Anything else you’d like to share?

Just that we’re really aware that there’s so much that we’re not doing. The more we’ve started to engage in the conversations around life-affirming practices and policies, the more we realise what we’re not doing, which is really frightening because we think we’re doing a lot, but compared to some people, we don’t feel we are.

[For instance], we don’t run a four-day week because we don’t know how to do that. When you’ve got people with limited energy who already pace themselves, the idea of dropping Friday isn’t going to work for people who need to spread their hours over more days. And we haven’t yet found an Employee Assistance Programme that provides counselling and support. We’re looking into one, [but] our nervousness as a disability-led company is that their knowledge might not be [there, and] that they might do more harm than good. We had a bad run-in with Occupational Health for one person and don’t want to repeat that. 
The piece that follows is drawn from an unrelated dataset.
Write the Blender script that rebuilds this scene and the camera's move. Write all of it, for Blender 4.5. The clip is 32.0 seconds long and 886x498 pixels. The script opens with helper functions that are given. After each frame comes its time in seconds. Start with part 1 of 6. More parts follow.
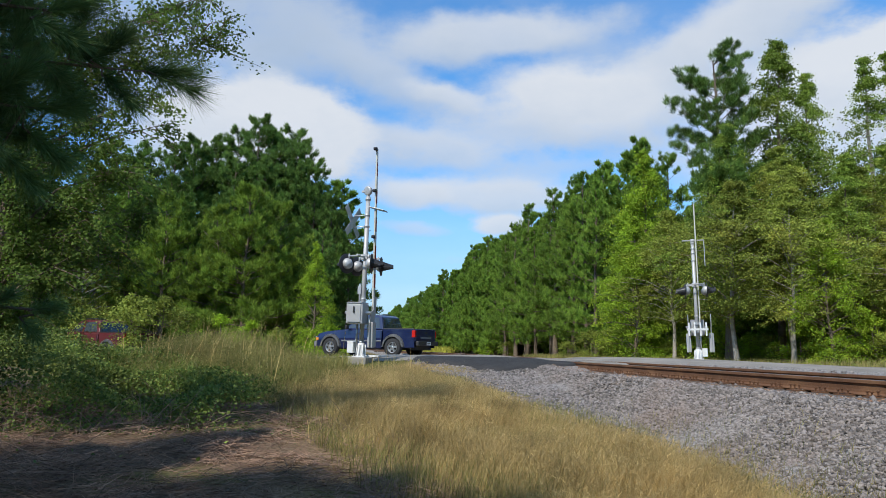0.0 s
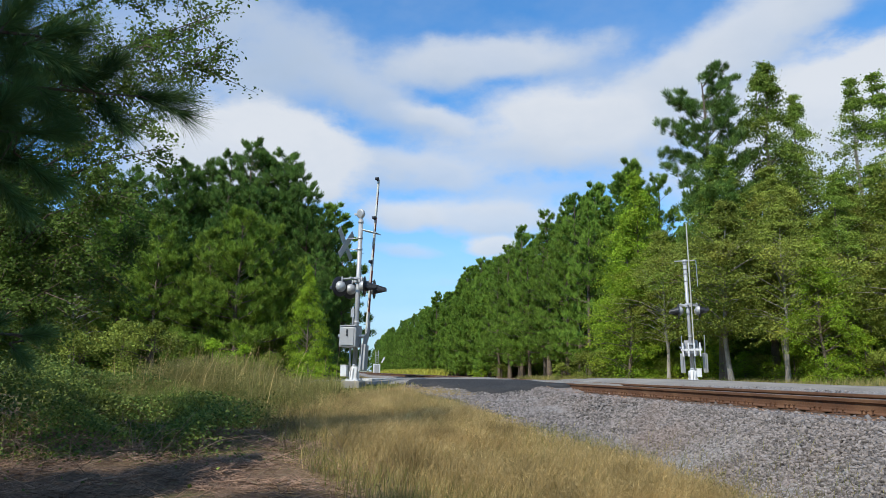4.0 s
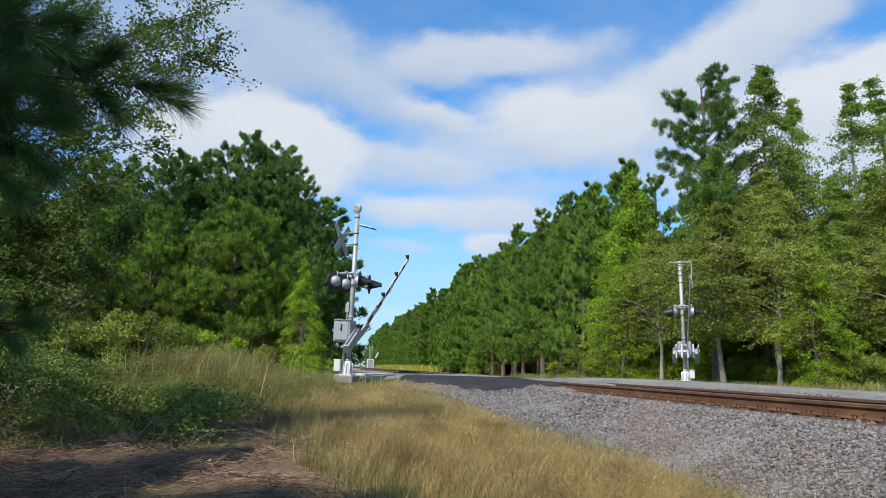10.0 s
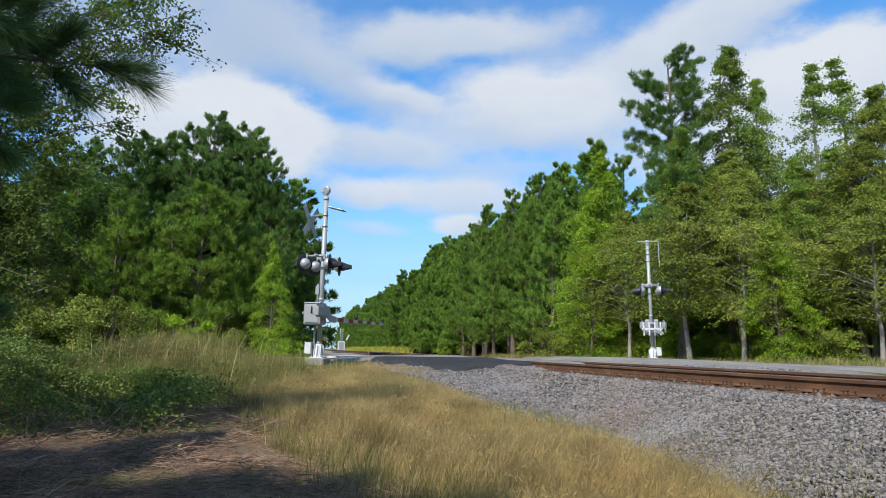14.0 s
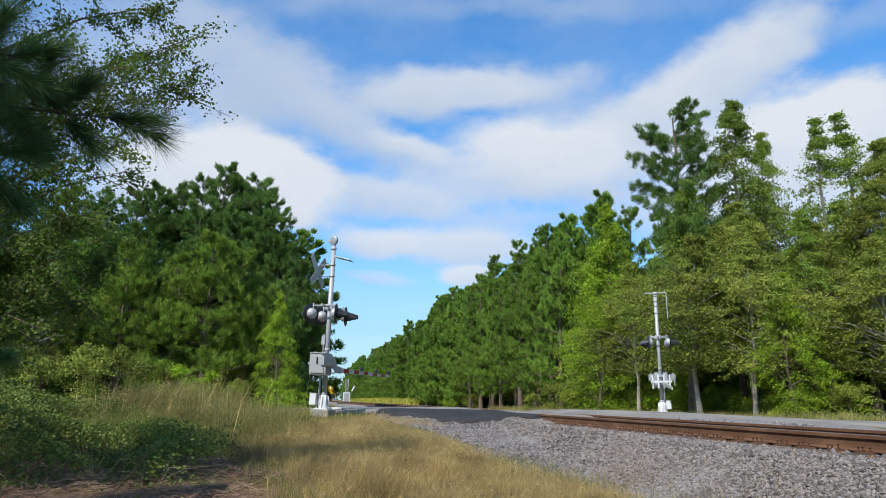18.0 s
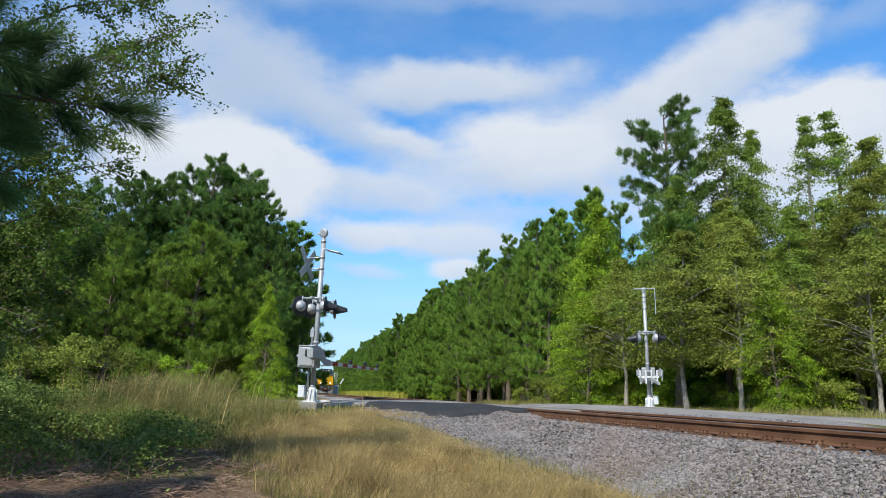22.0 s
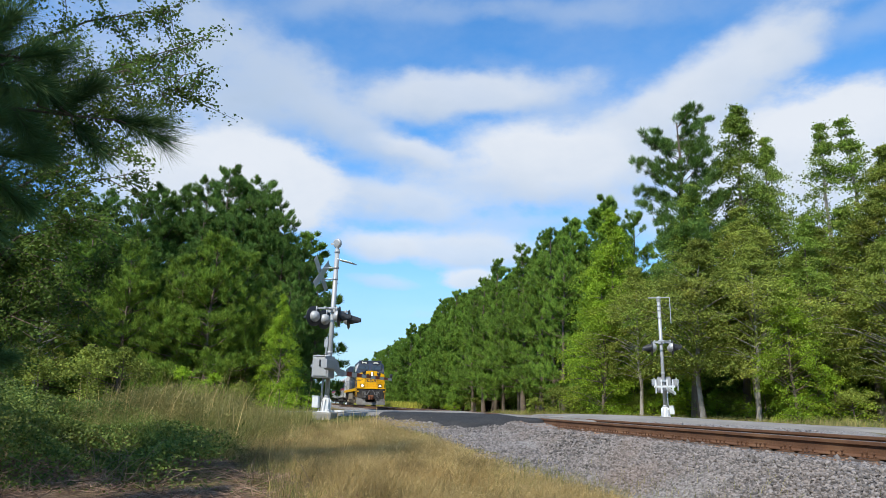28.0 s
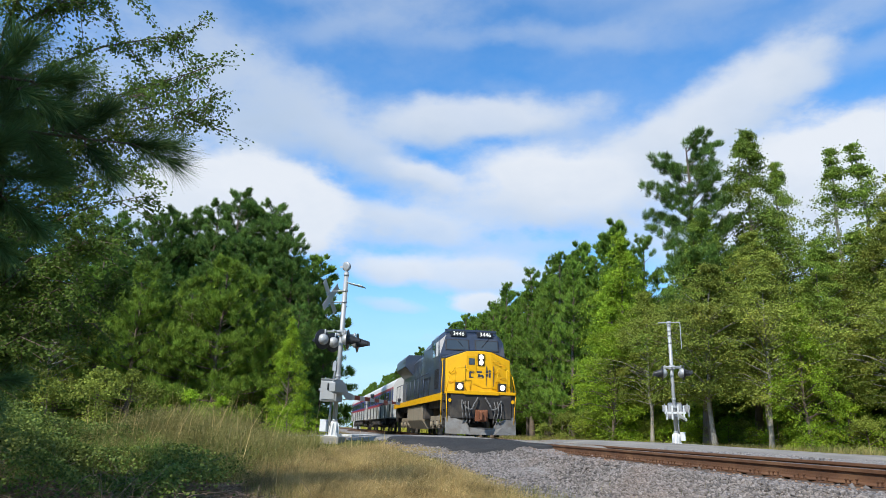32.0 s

[More broadly] It’s kind of like that would be great if [every policy area] was done really, really well and carefully, but we haven’t got the time yet. I would say that the absolute hardest thing is that we can’t tailor a job to suit everybody perfectly because the jobs have already been tailored to the money that is supporting that job. There’s flexibility there, but the core of it we can’t shift because you have to deliver certain outcomes, and we’re getting money to deliver a certain number of things. We’re still part of that capitalist machine, and if somebody doesn’t do something, somebody else has to.

And that’s the thing I struggle with most at the moment. As more people are empowered to tell us exactly how they prefer to work, can we construct environments that enable that exact situation?

These are the things I struggle with. And I think, yeah, they’re really hard conversations, but we’re definitely getting better at them. But I don’t think it stops them from being hard.